Parla del “setting” mentre personalmente lo detesto. Apprezzo le regole Sono necessarie ma queste non vogliono dire veramente un @@@@@. Questo dannato setting terapeutico mi fa sentire un autentico incapace, di far funzionare la relazione di stare nella relazione di progredire e comunicare. Non so dire se sono più frustrato con la rigidità della professionista o con me stesso per non trovare la strada per comunicare in maniera efficace. Non riesco a razionalizzare la situazione è trovare la strada la soluzione. Continua a ripetere delle frasi “ne parliamo in seduta” , “la seduta si fa in presenza” mi sento impotente nel gestire la relazione.
Mi domando e vi domando ci sarà un modo di usare i limiti i vincoli i problemi che il setting porta a mio vantaggio? Non vedo l’utilità del setting nella terapia di questo. Ammetto sicuramente è per mia ignoranza ma mi va stretto come la fiducia nel terapeuta per responsabilità mia difficoltà mia non riesco a crearla per quanto mi impegno. La cosa che mi manda avanti è che la terapia è utile lo so. Devo solo trovare la strada corretta per riuscire. Ma da solo il/la terapeuta non può fornirmi alcun contributo in ciò.

Ps.: con questo non sto assolutamente svalutando il/la professionista è il suo operato e contributo, anzi è capace e in gamba. Ma se devo fidarmi di qualcuno mi fido di me stesso.

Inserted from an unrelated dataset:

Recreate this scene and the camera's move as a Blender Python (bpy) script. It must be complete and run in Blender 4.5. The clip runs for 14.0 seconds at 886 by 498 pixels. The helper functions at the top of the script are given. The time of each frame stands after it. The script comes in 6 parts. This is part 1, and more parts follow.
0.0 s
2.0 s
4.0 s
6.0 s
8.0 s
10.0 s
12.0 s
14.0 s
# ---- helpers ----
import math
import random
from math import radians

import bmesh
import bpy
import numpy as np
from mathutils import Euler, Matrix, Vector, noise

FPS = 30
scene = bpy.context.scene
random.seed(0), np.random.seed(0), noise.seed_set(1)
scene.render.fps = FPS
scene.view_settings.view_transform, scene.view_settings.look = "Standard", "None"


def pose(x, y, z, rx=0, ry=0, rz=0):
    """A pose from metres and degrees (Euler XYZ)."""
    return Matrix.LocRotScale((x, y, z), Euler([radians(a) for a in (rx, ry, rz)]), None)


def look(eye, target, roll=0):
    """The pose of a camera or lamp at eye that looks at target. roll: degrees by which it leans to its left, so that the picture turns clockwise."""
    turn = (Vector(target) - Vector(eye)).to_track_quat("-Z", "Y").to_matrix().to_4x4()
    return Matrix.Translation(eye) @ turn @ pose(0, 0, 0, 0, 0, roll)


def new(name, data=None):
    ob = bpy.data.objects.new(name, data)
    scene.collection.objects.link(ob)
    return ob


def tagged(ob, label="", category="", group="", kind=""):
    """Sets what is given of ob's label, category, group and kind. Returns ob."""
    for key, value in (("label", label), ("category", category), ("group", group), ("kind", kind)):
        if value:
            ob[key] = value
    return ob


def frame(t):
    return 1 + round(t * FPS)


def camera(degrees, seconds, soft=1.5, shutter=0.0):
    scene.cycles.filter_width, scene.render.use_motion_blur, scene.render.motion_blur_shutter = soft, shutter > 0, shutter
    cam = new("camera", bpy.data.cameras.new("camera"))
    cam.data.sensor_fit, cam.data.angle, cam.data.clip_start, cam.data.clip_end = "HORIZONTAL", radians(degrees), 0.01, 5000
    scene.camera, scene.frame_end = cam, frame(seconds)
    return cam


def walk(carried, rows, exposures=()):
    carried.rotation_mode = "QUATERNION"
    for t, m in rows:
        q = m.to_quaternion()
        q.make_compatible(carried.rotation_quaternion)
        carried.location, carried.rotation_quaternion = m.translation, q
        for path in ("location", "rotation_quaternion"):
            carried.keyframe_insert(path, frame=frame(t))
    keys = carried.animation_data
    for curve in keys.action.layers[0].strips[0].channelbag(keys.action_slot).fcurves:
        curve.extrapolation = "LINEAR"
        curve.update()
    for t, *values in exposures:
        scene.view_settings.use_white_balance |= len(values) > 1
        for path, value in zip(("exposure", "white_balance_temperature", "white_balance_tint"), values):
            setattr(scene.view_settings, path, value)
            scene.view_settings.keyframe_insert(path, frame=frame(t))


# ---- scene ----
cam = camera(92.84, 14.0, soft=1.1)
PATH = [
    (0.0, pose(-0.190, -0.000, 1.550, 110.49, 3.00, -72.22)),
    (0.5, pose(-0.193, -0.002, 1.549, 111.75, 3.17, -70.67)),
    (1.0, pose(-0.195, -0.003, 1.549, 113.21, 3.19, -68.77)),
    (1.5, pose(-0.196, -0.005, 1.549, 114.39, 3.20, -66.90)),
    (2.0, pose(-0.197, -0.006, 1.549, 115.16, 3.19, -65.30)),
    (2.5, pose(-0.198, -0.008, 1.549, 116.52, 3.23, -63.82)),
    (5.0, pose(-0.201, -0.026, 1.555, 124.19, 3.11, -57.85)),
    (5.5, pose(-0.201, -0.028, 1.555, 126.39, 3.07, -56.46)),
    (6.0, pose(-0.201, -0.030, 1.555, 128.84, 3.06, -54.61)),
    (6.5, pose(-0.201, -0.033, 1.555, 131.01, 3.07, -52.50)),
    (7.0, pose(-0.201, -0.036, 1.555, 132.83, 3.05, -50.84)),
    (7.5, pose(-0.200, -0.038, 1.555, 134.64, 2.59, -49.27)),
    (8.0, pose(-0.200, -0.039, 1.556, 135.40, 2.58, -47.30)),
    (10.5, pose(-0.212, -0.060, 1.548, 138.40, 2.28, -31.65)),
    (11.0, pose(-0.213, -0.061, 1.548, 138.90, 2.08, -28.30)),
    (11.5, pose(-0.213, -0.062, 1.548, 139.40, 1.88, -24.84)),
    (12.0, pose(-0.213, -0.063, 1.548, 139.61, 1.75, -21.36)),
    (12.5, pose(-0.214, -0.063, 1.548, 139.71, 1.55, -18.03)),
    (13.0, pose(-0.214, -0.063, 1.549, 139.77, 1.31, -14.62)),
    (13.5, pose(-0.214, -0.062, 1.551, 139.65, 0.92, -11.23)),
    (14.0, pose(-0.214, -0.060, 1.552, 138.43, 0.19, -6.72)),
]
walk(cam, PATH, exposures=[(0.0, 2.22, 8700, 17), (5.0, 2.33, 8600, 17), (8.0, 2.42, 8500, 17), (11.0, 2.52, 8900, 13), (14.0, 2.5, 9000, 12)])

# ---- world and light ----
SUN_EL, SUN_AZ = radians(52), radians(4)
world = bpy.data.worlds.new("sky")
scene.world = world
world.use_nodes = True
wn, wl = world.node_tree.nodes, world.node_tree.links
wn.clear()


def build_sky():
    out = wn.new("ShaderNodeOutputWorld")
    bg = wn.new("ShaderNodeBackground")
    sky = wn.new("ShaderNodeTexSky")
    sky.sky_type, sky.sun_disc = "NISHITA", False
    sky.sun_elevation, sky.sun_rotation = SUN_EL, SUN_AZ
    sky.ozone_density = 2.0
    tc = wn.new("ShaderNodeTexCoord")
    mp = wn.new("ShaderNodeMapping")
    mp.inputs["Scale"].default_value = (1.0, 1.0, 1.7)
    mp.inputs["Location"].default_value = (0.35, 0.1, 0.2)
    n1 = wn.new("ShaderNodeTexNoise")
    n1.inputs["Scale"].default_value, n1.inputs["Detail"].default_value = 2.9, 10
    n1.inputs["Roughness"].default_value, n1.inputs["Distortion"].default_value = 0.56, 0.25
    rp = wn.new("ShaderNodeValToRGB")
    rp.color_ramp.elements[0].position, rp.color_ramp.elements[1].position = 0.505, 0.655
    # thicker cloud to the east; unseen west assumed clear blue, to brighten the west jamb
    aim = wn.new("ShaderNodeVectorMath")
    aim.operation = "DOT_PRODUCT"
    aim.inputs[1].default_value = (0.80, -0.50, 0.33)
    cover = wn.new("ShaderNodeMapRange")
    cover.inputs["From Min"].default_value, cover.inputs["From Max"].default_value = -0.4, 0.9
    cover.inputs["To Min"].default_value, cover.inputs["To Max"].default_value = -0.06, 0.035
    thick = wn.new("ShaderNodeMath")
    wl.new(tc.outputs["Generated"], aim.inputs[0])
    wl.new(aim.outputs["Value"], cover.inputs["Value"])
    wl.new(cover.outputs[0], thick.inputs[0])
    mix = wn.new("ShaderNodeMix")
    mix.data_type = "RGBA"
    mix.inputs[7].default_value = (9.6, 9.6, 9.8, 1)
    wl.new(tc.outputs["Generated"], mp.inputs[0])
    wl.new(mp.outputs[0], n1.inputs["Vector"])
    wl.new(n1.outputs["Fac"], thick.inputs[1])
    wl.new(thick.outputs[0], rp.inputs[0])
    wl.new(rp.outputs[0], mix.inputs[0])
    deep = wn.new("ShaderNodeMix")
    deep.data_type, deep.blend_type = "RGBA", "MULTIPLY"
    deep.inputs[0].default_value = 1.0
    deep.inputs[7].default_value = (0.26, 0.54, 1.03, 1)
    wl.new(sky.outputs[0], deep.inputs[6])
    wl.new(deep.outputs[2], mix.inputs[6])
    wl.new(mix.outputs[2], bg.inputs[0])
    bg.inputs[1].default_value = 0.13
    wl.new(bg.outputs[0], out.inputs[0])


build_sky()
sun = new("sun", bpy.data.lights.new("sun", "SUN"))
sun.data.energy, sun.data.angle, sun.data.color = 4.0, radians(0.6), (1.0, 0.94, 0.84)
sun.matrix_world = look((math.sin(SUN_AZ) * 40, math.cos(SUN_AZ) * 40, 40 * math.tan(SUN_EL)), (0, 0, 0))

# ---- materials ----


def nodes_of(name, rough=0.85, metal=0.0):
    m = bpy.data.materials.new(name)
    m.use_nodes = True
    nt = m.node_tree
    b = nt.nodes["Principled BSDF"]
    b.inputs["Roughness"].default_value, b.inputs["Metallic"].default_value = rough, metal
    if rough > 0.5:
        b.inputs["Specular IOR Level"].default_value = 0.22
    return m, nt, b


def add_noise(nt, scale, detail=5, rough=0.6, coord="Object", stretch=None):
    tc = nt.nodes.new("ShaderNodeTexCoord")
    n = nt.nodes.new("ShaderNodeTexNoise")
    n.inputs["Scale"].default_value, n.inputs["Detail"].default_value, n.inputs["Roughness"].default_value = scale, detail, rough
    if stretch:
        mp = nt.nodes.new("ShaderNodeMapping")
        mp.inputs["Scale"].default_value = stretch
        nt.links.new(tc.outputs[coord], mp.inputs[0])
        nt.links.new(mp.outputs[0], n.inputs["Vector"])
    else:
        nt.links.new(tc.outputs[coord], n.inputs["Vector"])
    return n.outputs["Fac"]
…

Grazie per le risposte e del vostro tempo.
Saluti
SB

Buongiorno

Scrive spesso in questa sede. Le ribadisco ciò che nelle mie risposte precedenti è già emerso. Penso che, proprio a causa della sua difficoltà ad affidarsi, senta il setting terapeutico, come impossibile da gestire emotivamente. Credo che, il fatto di dare e darsi del tempo per potersi fidare e affidare, sia il cardine di ogni percorso personale. Probabilmente, a fronte di suoi vissuti personali, ad oggi, come in passato, fatica a lasciarsi andare, a fidarsi. Per poter apportare dei cambiamenti e essere maggiormente sereno, dovrebbe iniziare a sentire il setting terapeutico come un aiuto e una tutela, non come un ostacolo. La sua terapeuta, dal mio punto di vista, mette dei limiti e delle regole necessarie per elaborare ciò che lei ora fa molta fatica a comprendere emotivamente e a "sentire". Riuscirà a lasciare andare le difese, per poi affidarsi, ma ci vuole un po'. Le consiglio nuovamente di darsi del tempo, anzi di dare ad entrambi e al vostro percorso fiducia e non abbia fretta. Si prenda tempo e provi a vedere, in ciò che sta svolgendo, un'occasione di "crescita" personale e un'opportunità.